- Work to do
Return, exactly as written, the lines from the one containing "Continue the Blender" through the one containing "return Vector((x, 0.088", with both ends included.

============

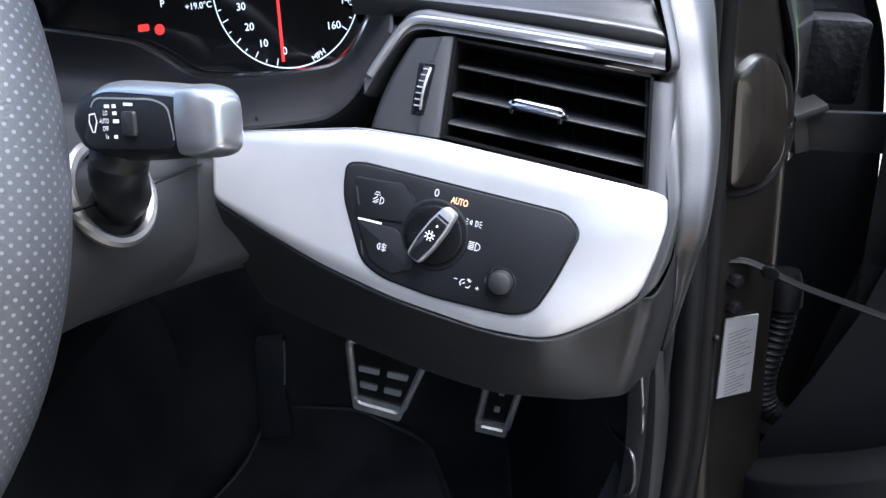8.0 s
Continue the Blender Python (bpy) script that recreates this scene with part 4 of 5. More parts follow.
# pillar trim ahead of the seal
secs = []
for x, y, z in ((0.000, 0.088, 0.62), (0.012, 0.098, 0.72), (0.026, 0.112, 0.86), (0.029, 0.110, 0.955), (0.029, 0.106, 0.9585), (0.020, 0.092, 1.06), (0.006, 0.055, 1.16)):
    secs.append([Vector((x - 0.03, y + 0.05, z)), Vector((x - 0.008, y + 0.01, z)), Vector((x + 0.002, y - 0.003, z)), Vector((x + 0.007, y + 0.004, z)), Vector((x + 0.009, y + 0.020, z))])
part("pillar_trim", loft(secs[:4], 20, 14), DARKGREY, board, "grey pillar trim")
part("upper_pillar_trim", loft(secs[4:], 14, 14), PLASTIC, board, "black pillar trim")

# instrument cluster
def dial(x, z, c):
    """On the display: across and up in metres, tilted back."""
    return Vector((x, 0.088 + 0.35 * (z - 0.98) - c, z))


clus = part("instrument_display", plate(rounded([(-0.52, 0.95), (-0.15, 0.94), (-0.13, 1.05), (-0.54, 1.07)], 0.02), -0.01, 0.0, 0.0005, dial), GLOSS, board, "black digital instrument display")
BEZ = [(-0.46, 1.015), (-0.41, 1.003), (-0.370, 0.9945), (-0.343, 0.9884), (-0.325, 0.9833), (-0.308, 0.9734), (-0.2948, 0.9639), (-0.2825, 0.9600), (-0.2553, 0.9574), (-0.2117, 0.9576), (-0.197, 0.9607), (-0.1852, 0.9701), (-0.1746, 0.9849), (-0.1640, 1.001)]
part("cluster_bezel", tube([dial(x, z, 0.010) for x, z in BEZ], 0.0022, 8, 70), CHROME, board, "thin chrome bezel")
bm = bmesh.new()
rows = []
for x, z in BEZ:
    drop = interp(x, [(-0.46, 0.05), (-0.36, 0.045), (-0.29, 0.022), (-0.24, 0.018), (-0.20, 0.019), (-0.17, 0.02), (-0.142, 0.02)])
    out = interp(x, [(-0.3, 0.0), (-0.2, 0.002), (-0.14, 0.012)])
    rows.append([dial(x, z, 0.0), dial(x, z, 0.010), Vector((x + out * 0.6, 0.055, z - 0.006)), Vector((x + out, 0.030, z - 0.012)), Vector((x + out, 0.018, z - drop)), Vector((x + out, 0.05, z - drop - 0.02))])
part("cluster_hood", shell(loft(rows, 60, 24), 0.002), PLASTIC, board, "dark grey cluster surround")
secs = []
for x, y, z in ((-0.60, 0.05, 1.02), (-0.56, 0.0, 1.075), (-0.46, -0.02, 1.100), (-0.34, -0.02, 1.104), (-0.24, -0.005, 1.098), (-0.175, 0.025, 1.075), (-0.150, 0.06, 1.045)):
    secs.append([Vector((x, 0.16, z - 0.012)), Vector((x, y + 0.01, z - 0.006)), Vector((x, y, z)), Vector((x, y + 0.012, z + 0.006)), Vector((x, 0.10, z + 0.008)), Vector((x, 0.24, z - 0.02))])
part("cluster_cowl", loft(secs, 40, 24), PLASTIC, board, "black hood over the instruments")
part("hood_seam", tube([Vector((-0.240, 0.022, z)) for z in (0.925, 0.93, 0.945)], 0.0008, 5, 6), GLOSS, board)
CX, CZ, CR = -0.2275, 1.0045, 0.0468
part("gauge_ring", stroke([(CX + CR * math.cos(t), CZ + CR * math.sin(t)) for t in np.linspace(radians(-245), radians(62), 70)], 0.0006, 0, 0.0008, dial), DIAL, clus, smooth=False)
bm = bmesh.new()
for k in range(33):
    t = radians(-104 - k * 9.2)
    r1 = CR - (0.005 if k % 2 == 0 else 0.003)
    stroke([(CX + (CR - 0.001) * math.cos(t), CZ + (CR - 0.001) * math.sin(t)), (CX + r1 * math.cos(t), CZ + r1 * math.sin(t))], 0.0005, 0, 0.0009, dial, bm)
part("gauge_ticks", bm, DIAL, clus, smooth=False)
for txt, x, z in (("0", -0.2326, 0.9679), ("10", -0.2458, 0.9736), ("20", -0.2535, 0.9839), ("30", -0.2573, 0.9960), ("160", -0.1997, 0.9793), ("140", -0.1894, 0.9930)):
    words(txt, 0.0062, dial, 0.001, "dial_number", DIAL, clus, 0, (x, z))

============

- The reply
Continue the Blender Python (bpy) script that recreates this scene with part 4 of 5. More parts follow.
# pillar trim ahead of the seal
secs = []
for x, y, z in ((0.000, 0.088, 0.62), (0.012, 0.098, 0.72), (0.026, 0.112, 0.86), (0.029, 0.110, 0.955), (0.029, 0.106, 0.9585), (0.020, 0.092, 1.06), (0.006, 0.055, 1.16)):
    secs.append([Vector((x - 0.03, y + 0.05, z)), Vector((x - 0.008, y + 0.01, z)), Vector((x + 0.002, y - 0.003, z)), Vector((x + 0.007, y + 0.004, z)), Vector((x + 0.009, y + 0.020, z))])
part("pillar_trim", loft(secs[:4], 20, 14), DARKGREY, board, "grey pillar trim")
part("upper_pillar_trim", loft(secs[4:], 14, 14), PLASTIC, board, "black pillar trim")

# instrument cluster
def dial(x, z, c):
    """On the display: across and up in metres, tilted back."""
    return Vector((x, 0.088 + 0.35 * (z - 0.98) - c, z))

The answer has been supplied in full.